The Ekadashi extension
Beyond Thursdays, the twice-monthly Ekadashi is the deeper Vishnu observance. See the dedicated Ekadashi article for the full vidhi. Briefly:
- Phalahar fast from sunrise to next-day sunrise
- All Thursday vidhi above, intensified
- Add Vishnu Sahasranama recitation
- Stay awake into the night if possible
A practitioner who keeps Thursdays + every Ekadashi for a year has 24 + 52 = 76 Vishnu-days per year.
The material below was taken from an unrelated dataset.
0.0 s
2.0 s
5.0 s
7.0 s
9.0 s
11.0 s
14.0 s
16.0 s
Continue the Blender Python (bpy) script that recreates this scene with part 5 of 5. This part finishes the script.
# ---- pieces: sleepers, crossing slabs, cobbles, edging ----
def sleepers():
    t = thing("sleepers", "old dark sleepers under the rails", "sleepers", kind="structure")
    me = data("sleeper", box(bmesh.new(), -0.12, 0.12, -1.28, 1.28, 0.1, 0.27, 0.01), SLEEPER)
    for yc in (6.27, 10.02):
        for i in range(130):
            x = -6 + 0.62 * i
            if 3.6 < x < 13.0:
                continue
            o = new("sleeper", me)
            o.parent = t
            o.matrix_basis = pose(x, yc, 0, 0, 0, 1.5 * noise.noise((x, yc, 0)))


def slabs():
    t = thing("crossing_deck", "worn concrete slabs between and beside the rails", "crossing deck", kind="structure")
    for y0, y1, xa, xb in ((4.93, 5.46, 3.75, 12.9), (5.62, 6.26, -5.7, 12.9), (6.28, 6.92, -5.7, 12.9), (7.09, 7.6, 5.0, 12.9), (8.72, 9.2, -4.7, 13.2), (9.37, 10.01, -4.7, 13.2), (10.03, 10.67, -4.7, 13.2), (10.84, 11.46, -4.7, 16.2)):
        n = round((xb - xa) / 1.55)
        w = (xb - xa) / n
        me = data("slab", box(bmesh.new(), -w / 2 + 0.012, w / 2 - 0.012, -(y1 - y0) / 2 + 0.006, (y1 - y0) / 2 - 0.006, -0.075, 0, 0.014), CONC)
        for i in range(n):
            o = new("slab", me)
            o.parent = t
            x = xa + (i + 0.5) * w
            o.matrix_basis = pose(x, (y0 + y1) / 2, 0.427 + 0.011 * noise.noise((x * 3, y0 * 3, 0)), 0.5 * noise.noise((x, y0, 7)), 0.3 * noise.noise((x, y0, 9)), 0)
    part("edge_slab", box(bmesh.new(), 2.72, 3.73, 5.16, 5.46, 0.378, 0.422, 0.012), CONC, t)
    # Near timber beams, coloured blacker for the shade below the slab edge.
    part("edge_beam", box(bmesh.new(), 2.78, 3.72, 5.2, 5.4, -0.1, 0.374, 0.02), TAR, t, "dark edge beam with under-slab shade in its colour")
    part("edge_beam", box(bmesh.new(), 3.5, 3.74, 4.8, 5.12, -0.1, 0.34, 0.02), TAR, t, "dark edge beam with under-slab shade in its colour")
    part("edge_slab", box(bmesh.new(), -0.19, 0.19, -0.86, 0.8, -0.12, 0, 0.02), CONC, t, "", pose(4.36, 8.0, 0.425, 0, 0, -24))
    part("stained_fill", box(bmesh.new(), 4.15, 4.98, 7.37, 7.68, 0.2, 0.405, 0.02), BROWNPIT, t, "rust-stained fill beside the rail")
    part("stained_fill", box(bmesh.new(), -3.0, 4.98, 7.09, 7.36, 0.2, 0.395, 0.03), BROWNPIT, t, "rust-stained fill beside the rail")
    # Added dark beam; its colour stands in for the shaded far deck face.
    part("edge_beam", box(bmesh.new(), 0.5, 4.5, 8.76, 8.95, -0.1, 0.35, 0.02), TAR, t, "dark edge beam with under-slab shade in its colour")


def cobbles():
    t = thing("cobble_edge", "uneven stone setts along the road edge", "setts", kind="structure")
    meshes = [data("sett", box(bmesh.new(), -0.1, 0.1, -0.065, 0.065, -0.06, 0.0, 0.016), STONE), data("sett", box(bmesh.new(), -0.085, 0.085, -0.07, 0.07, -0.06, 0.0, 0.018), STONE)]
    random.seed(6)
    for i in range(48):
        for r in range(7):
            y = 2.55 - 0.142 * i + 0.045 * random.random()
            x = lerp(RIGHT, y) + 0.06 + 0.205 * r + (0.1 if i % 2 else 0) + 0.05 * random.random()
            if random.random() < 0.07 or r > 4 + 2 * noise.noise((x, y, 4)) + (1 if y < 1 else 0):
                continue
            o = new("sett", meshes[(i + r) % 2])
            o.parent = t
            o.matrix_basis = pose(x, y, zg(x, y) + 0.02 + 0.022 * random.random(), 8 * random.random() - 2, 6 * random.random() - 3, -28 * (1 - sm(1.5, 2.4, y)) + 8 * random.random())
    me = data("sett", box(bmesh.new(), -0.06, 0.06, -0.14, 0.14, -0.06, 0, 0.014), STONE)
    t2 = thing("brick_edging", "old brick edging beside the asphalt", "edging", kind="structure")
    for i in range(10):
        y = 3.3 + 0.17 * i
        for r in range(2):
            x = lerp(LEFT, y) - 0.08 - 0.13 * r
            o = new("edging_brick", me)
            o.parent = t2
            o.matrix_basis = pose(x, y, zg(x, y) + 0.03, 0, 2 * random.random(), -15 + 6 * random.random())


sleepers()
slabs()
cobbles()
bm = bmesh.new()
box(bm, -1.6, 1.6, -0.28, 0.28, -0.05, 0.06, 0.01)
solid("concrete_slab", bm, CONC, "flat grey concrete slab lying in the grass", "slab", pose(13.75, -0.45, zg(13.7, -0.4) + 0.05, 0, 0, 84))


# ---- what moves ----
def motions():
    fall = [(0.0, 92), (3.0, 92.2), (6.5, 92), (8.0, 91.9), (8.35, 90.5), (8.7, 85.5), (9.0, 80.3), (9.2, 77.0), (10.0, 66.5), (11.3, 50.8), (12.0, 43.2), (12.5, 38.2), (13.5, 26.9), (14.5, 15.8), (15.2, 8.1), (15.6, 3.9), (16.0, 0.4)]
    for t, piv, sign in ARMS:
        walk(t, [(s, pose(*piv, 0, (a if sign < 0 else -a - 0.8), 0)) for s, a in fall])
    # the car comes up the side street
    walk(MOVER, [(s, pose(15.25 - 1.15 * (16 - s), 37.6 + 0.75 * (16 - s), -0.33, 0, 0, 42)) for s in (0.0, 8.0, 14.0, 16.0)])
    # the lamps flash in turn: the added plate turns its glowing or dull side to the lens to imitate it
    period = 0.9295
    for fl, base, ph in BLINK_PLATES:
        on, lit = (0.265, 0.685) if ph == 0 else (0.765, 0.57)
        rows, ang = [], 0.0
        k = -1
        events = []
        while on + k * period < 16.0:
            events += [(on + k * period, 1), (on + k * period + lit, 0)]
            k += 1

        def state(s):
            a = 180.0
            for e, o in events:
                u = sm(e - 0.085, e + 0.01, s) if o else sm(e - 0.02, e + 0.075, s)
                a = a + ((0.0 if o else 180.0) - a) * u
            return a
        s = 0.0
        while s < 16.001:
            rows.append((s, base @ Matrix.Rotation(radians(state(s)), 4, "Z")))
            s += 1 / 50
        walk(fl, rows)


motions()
That kind of saturation produces the kind of dharmic depth most modern practitioners never reach.
On tulsi
Tulsi's centrality to Vishnu pooja is structural. Classical tradition holds:
- Tulsi is the goddess Vrinda, who became the plant after her devotion to Vishnu
- Vishnu cannot be worshipped without tulsi (water + tulsi at minimum)
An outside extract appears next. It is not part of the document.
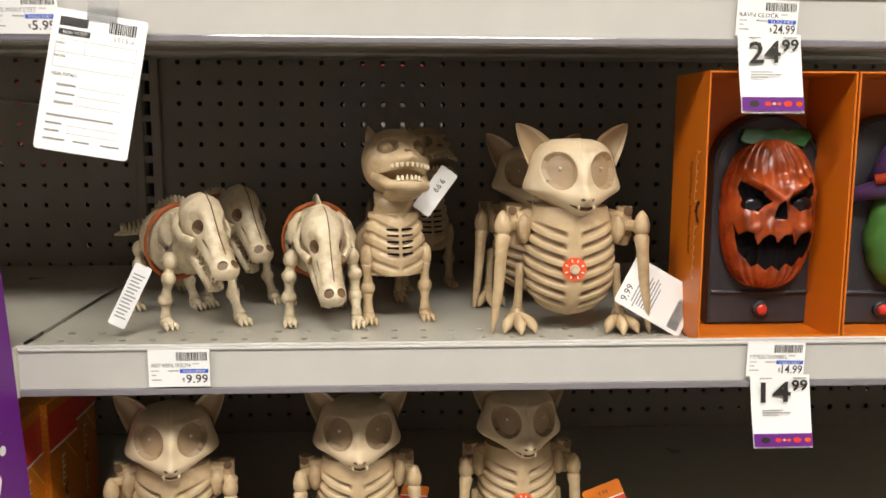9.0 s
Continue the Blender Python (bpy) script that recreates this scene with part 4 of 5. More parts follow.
def doorbell(m, face, label):
    """An arched dark plaque with a carved pumpkin face and a red button."""
    bell = thing("doorbell", m, label, "doorbell", "novelty doorbells")
    out = [(-.0480, 0), (.0480, 0), (.0480, .142)] + ring_pts(0, .142, .0480, .0460, 6, 174, 14) + [(-.0480, .142)]
    bm = bmesh.new()
    slab(bm, out, .018)
    bmesh.ops.bevel(bm, geom=[e for e in bm.edges if abs(e.verts[0].co.y) < 1e-6 and abs(e.verts[1].co.y) < 1e-6 and len({f.normal.y < -.5 for f in e.link_faces}) == 2], offset=.003, segments=2, profile=.5, affect="EDGES")
    part("plaque", bm, M["darkrubber"], bell)
    bm = bmesh.new()
    rim = [(-.0445, .030), (.0445, .030), (.0445, .142)] + ring_pts(0, .142, .0445, .0425, 6, 174, 14) + [(-.0445, .142)]
    tube(bm, [(a, -.001, b) for a, b in rim], .0016, 6)
    tube(bm, [(-.046, -.001, .030), (0, -.0015, .0290), (.046, -.001, .030)], .0018, 6)
    part("moulding", bm, M["darkrubber"], bell)
    bm = bmesh.new()
    tube(bm, [(0, .002, .0145), (0, -.004, .0145), (0, -.0055, .0145)], [.0075, .0075, .0060], 20)
    part("button_ring", bm, M["darkrubber"], bell, smooth=False)
    bm = bmesh.new()
    ball(bm, (0, -.0055, .0145), (.0050, .0025, .0050), 16, 8)
    part("button", bm, M["red"], bell, "round red button", smooth=True)
    if face == "pumpkin":
        def fn(u, v):
            a, t = 2 * math.pi * (u - .5), math.pi * v
            d, el = a * 57.3, (v - .5) * 180
            k = math.sin(t) ** .75
            g = lambda c, b, s, q: math.exp(-((d - c) / s) ** 2 - ((el - b) / q) ** 2)
            r = 1 + .05 * abs(math.sin(4.5 * a)) ** .7 * (1 if el > 15 or el < -45 else .35)
            bump = .006 * (g(-22, 27, 18, 6) + g(22, 27, 18, 6)) + .007 * g(0, 8, 9, 12) + .006 * (g(-40, -4, 12, 10) + g(40, -4, 12, 10)) - .004 * (g(0, 30, 4, 10))
            bump += .005 * (g(-12, -10, 6, 8) + g(12, -10, 6, 8)) + .0012 * noise.noise(Vector((d * .12, el * .1, 3)))
            m = abs(d)
            bump += .0075 * math.exp(-((el - 15 - .38 * m) / 4.5) ** 2) * (1 if 4 < m < 46 else math.exp(-(min(abs(m - 4), abs(m - 46)) / 6) ** 2)) - .0045 * (g(-27, 13, 16, 6) + g(27, 13, 16, 6))
            bump += .0045 * math.exp(-((el + 6 + .10 * m) / 4) ** 2 - ((m - 34) / 14) ** 2) - .0030 * math.exp(-((m - 9 - (6 - el) * .6) / 3) ** 2) * (1 if -12 < el < 6 else 0)
            bump += .0014 * math.sin(d * .42 + 2 * noise.noise(Vector((d * .05, el * .06, 8)))) * (1 if el > 26 or el < -44 else .4)
            return ((.0440 * k * r) * math.sin(a), -(.026 * k * r + bump) * math.cos(a), -.0600 * math.cos(t))
        eye = [(-10, 12), (-26, 4), (-42, 7), (-55, 22), (-52, 28), (-38, 24), (-24, 20)]
        nose = [(-8, -1), (8, -1), (5, 9), (0, 14), (-5, 9)]
        mouth = [(-58, -4), (-50, -14), (-42, -10), (-30, -12), (-24, -22), (-14, -12), (-4, -14), (0, -20), (6, -13), (16, -12), (24, -22), (30, -12), (42, -10), (50, -14), (58, -4),
                 (56, -24), (46, -34), (38, -33), (30, -42), (16, -38), (8, -46), (-4, -40), (-14, -45), (-24, -38), (-34, -42), (-42, -34), (-52, -28)]
        uv = lambda poly: [(.5 + a / 360, .5 + b / 180) for a, b in poly]
        fl = lambda poly: [(-a, b) for a, b in reversed(poly)]
        bm = bmesh.new()
        carved(bm, Form(fn), 150, 110, [(uv(eye), 1, .004), (uv(fl(eye)), 1, .004), (uv(nose), 1, .006), (uv(mouth), 1, .010)])
        bm.transform(Matrix.Translation((0, -.004, .1000)) @ Matrix.Diagonal((.95, 1.0, 1.10, 1)))
        part("pumpkin_face", bm, [M["brick"], M["hollow"]], bell, "rust-orange carved pumpkin face")
        for s in (-1, 1):
            bm = bmesh.new()
            ball(bm, (s * .0205, -.0215, .1105), (.0110, .0066, .0080), 16, 10)
            part("eyeball", bm, M["gloss_black"], bell, "shiny black eye", smooth=True)
        rnd = random.Random(9)
        for k in range(3):
            bm = bmesh.new()
            cx = (-.016, .004, .022)[k]
            pts = [((.0105 + .005 * rnd.random()) * math.cos(q), (.0065 + .004 * rnd.random()) * math.sin(q)) for q in [i * .57 for i in range(11)]]
            slab(bm, pts, .006, Matrix.Translation((cx, -.008 + .001 * k, .1680)) @ pose(0, 0, 0, -20))
            part("leaf", bm, M["green"], bell, "dark green painted leaf")
    else:
        bm = bmesh.new()
        ball(bm, (.010, -.006, .080), (.032, .020, .048), 30, 20)
        for v in bm.verts:
            v.co.y -= .016 * math.exp(-((v.co.x - .012) / .008) ** 2 - ((v.co.z - .075) / .012) ** 2)
            v.co += Vector((noise.noise(v.co * 60), noise.noise(v.co * 60 + Vector((5, 0, 0))), 0)) * .0025
        part("green_face", bm, M["green_face"], bell, "green painted face relief", smooth=True)
        bm = bmesh.new()
        tube(bm, [(-.040, -.010, .118), (0, -.020, .128), (.042, -.010, .120)], [.006, .011, .006], 12)
        tube(bm, [(0, -.010, .128), (.004, -.009, .155), (.014, -.006, .178)], [.026, .017, .005], 16, flat=.6)
        part("purple_hat", bm, M["hat"], bell, "purple pointed hat relief", smooth=True)
        bm = bmesh.new()
        tube(bm, [(-.026, -.022, .132), (0, -.030, .137), (.028, -.022, .133)], .0045, 10)
        part("orange_hatband", bm, M["pumpkin_dull"], bell, "orange hat band", smooth=True)
    return bell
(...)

- Tulsi growing in the home is itself a form of Vishnu-presence
- Watering tulsi daily, plucking leaves only with mantra, never on Sundays/Tuesdays/Ekadashis (rest days for the plant)
Households with active Vishnu devotion almost always have a tulsi plant in the courtyard or balcony. Many keep a small ceremony for it daily. This is the household-level Vaishnava practice.
A starter commitment
For those new to Vishnu devotion:
For 11 consecutive Thursdays:
- Wake before sunrise; bathe; wear yellow
- Light a ghee lamp at home altar
- Offer water and tulsi leaves to a Vishnu image
- Recite "Om Namo Narayanaya" 108 times
- Distribute a small banana piece as prasad
- Eat one yellow-themed meal during the day
After 11 weeks, observe. Most who keep it continue. By a year, the relationship has structurally established.
This is one of those weekly practices that compounds beautifully over decades. Vishnu is the dharma-keeper; sustained devotion produces a life that increasingly aligns with dharma without effort.